Rows from a dataset of clips and code
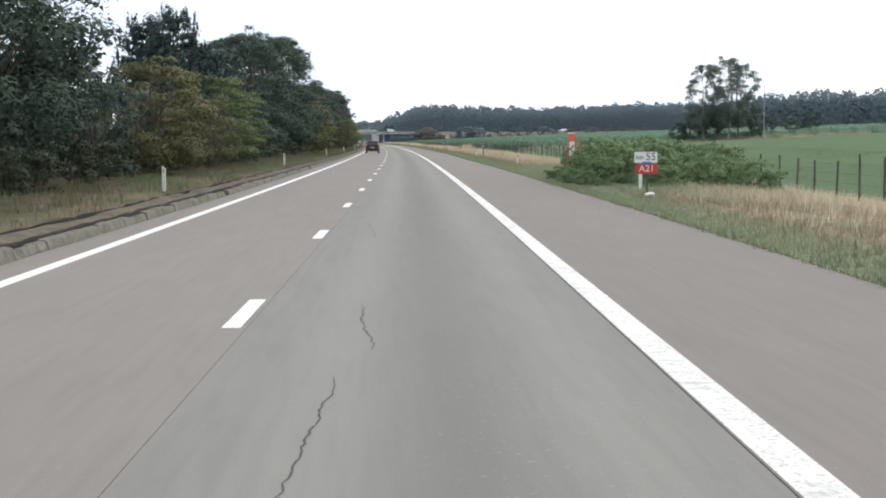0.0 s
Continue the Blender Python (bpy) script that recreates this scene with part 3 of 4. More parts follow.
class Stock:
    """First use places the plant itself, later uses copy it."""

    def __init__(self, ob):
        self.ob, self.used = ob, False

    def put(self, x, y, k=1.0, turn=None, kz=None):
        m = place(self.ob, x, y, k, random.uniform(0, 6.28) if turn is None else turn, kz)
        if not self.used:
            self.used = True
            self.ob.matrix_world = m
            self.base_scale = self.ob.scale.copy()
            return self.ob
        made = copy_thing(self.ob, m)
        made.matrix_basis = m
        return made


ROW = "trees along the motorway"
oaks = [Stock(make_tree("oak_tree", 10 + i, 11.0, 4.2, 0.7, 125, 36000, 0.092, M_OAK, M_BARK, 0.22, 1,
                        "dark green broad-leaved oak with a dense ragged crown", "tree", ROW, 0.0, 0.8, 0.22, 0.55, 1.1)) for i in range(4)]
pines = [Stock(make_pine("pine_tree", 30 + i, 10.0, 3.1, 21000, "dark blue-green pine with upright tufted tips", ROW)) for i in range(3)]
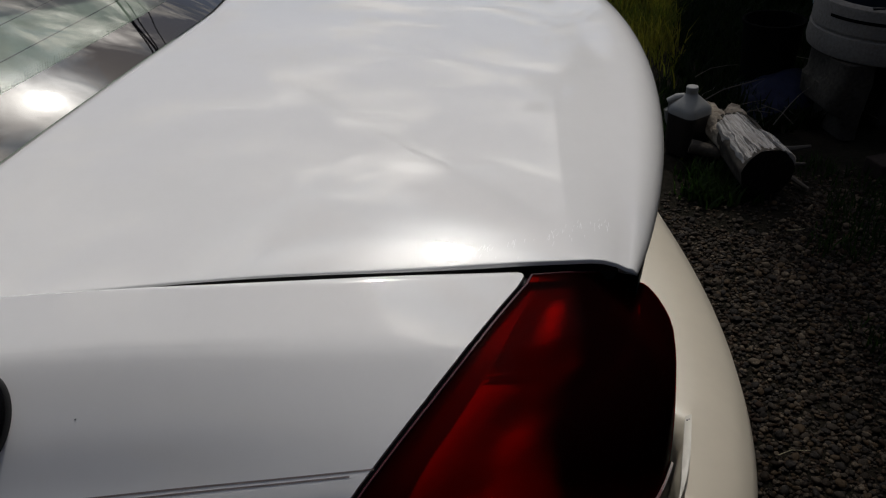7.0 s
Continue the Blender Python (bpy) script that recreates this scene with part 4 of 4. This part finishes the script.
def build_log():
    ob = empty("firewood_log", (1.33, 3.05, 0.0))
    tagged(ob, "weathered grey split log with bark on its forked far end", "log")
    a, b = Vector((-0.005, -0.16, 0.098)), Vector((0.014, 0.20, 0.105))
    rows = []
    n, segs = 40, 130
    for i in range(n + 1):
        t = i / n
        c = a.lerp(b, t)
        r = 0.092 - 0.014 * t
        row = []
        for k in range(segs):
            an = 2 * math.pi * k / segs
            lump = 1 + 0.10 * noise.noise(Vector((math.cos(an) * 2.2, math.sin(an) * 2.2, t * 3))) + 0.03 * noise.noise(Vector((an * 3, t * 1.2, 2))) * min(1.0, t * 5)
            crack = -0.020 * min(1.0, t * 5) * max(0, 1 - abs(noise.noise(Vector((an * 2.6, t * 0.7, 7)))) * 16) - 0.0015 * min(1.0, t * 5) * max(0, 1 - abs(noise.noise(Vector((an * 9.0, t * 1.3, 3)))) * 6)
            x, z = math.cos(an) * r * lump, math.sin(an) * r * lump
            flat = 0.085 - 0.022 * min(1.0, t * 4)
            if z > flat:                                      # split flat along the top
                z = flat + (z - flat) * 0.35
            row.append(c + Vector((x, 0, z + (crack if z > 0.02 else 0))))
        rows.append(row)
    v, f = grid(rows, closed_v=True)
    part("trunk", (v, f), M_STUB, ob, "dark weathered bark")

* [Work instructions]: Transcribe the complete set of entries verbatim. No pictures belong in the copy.

* [Task output]:
0.0 s
Continue the Blender Python (bpy) script that recreates this scene with part 3 of 4. More parts follow.
class Stock:
    """First use places the plant itself, later uses copy it."""

    def __init__(self, ob):
        self.ob, self.used = ob, False

    def put(self, x, y, k=1.0, turn=None, kz=None):
        m = place(self.ob, x, y, k, random.uniform(0, 6.28) if turn is None else turn, kz)
        if not self.used:
            self.used = True
            self.ob.matrix_world = m
            self.base_scale = self.ob.scale.copy()
            return self.ob
        made = copy_thing(self.ob, m)
        made.matrix_basis = m
        return made


ROW = "trees along the motorway"
oaks = [Stock(make_tree("oak_tree", 10 + i, 11.0, 4.2, 0.7, 125, 36000, 0.092, M_OAK, M_BARK, 0.22, 1,
                        "dark green broad-leaved oak with a dense ragged crown", "tree", ROW, 0.0, 0.8, 0.22, 0.55, 1.1)) for i in range(4)]
pines = [Stock(make_pine("pine_tree", 30 + i, 10.0, 3.1, 21000, "dark blue-green pine with upright tufted tips", ROW)) for i in range(3)]
7.0 s
Continue the Blender Python (bpy) script that recreates this scene with part 4 of 4. This part finishes the script.
def build_log():
    ob = empty("firewood_log", (1.33, 3.05, 0.0))
    tagged(ob, "weathered grey split log with bark on its forked far end", "log")
    a, b = Vector((-0.005, -0.16, 0.098)), Vector((0.014, 0.20, 0.105))
    rows = []
    n, segs = 40, 130
    for i in range(n + 1):
        t = i / n
        c = a.lerp(b, t)
        r = 0.092 - 0.014 * t
        row = []
        for k in range(segs):
            an = 2 * math.pi * k / segs
            lump = 1 + 0.10 * noise.noise(Vector((math.cos(an) * 2.2, math.sin(an) * 2.2, t * 3))) + 0.03 * noise.noise(Vector((an * 3, t * 1.2, 2))) * min(1.0, t * 5)
            crack = -0.020 * min(1.0, t * 5) * max(0, 1 - abs(noise.noise(Vector((an * 2.6, t * 0.7, 7)))) * 16) - 0.0015 * min(1.0, t * 5) * max(0, 1 - abs(noise.noise(Vector((an * 9.0, t * 1.3, 3)))) * 6)
            x, z = math.cos(an) * r * lump, math.sin(an) * r * lump
            flat = 0.085 - 0.022 * min(1.0, t * 4)
            if z > flat:                                      # split flat along the top
                z = flat + (z - flat) * 0.35
            row.append(c + Vector((x, 0, z + (crack if z > 0.02 else 0))))
        rows.append(row)
    v, f = grid(rows, closed_v=True)
    part("trunk", (v, f), M_STUB, ob, "dark weathered bark")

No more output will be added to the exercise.